SSIS is an in-memory pipeline. If you have 3 separate servers, Source, SSIS and Target, the amount of data/traffic will vary. As an example, if the Data Flow Tasks require transformation and use components such as Merge, Merge Join, Lookup etc, you can expect data flowing from Source Server, SSIS Server and Target Server.

On the other hand if you are running a simple Data Flow Task with SQL Server Destination for the Target between 2 databases with the same source and target, SSIS will issue a BULK INSERT statement on the target (= source = SSIS server) instance. In this case, there will be very low data traffic across the network (at least not related to the BULK INSERT statement).

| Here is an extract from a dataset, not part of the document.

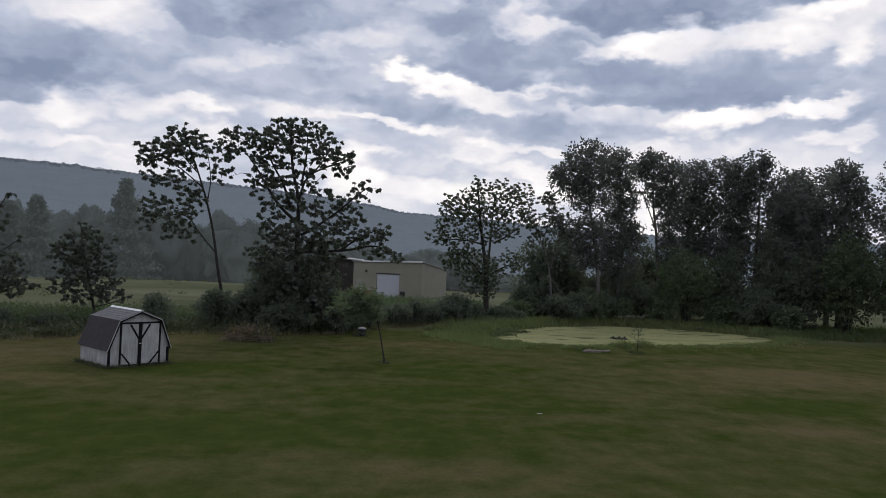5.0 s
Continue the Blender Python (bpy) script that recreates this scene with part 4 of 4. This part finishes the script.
# tall trees beyond the pond
TALL = "tall dark leafy tree with a pale trunk beyond the pond"
for seed, at, limbs, crown in (
        (71, (19.9, 63), [[(0, 0), (-.3, 5.3), (-.8, 7.6), (-1.2, 10.0), (-1.4, 12.3), (-1.2, 14.8)], [(-1.2, 10.0), (-3.0, 11.6), (-4.1, 12.6)],
                          [(-1.0, 8.6), (.6, 10.4), (1.1, 12.2)], [(-.8, 7.6), (-2.6, 8.4), (-4.0, 8.4)]],
         [(-1.4, 13.4, 2.2, 2.4), (-3.3, 12.2, 1.5, 1.5), (-1.5, 10.8, 1.8, 1.6), (-3.8, 8.3, .8, .9), (-1.5, 7.6, 1.8, 1.9), (-1.3, 5.6, 1.4, 1.2)]),
        (72, (22.1, 65), [[(0, 0), (.1, 5.3), (.1, 7.7), (0, 11.3), (-.3, 14.6)], [(.1, 7.7), (1.3, 9.3), (1.8, 11.2)], [(0, 10.1), (-1.2, 12.0), (-1.9, 13.4)]],
         [(-.5, 13.3, 1.9, 2.2), (.1, 10.7, 1.6, 1.9), (-.6, 7.9, 1.9, 2.2), (1.2, 7.7, 1.2, 1.6), (-.2, 5.3, 2.2, 1.6)]),
        (73, (26.4, 66), [[(0, 0), (-.3, 6.5), (-.7, 9.1), (-1.0, 12.3), (-1.0, 15.2)], [(-.7, 9.1), (.8, 11.8), (1.3, 14.2)], [(-.6, 8.6), (-1.6, 10.4), (-2.2, 11.8)],
                          [(-.4, 7.2), (1.2, 9.1)]],
         [(-1.1, 14.3, 1.8, 1.5), (-.6, 12.1, 1.1, 1.7), (.9, 13.0, 1.3, 2.1), (.4, 9.6, 1.0, 2.5), (.7, 6.7, 1.2, 1.7), (-2.0, 13.8, 1.0, 1.0)]),
        (74, (29.7, 68), [[(0, 0), (.1, 6.5), (.1, 9.4), (.6, 12.7), (.9, 15.1)], [(.1, 8.9), (-.8, 11.4)], [(.2, 9.2), (1.9, 11.4)]],
         [(.8, 13.4, 1.6, 2.0), (-.3, 10.7, 1.5, 2.3), (1.2, 10.2, 1.6, 2.7), (.1, 7.0, 2.0, 2.0)]),
        (75, (32.4, 66), [[(0, 0), (.1, 6.8), (0, 10.0), (0, 12.8), (-.2, 15.1)], [(.1, 8.8), (1.4, 11.6), (1.8, 14.5)]],
         [(-.2, 13.8, 1.4, 1.7), (.2, 10.6, 1.8, 2.3), (1.5, 12.8, 1.4, 2.7), (-.6, 7.1, 1.7, 2.2), (1.2, 6.8, 1.5, 2.5)])):
    tree("poplar_tree", TALL, at, limbs, 0.2, LEAF_POPLAR, BARK_PALE, clump=0.26, per=13, size=0.24, seed=seed, crown=crown, each=18.5 if seed < 74 else 20.0, group="tall trees beyond the pond")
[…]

If your package contains an “Execute SQL Task” component that invoke MERGE t-sql statements, this would not cause data traffic into/out of SSIS Server. The activity will be done on the SQL Server instance that the MERGE statement is executed on. If you are using Linked Servers, then the data will flow into/out of linked server as required by the MERGE statement just the same way as if you're invoking the statement on the instance.

My recommendation for limiting the amount of data moved from and to, is to be selective at the source level. For example, if you know that you are only going to be using ColumnA, ColumnB, ColumnC in dbo.Customer, then use

SELECT [ColumnA], [ColumnB], [ColumnC]  FROM [dbo].[Customer] --
Better!

instead of the following statement which potentially can retrieve more than those 3 columns:

SELECT * 
FROM [dbo].[Customer]  -- Do Not Use

There are also a number of best practices to optimize SSIS including reducing bandwidth and optimizing the amount of data transferred, that you can follow. Please have a read here: http://blogs.msdn.com/b/sqlcat/archive/2013/09/16/top-10-sql-server-integration-services-best-practices.aspx. If you are working on Hybrid platform, you may also be interested in reading "SSIS for Azure and Hybrid Data Movement" white paper (https://msdn.microsoft.com/en-us/library/jj901708.aspx). This white paper has an additional link to "SSIS Operational and Tuning Guide" that would be useful as well.

In addition, you may also be interested in having a look at SSIS Reporting Pack available on CodePlex to get more visualization of SSIS executions on the server.

Hope this helps. Julie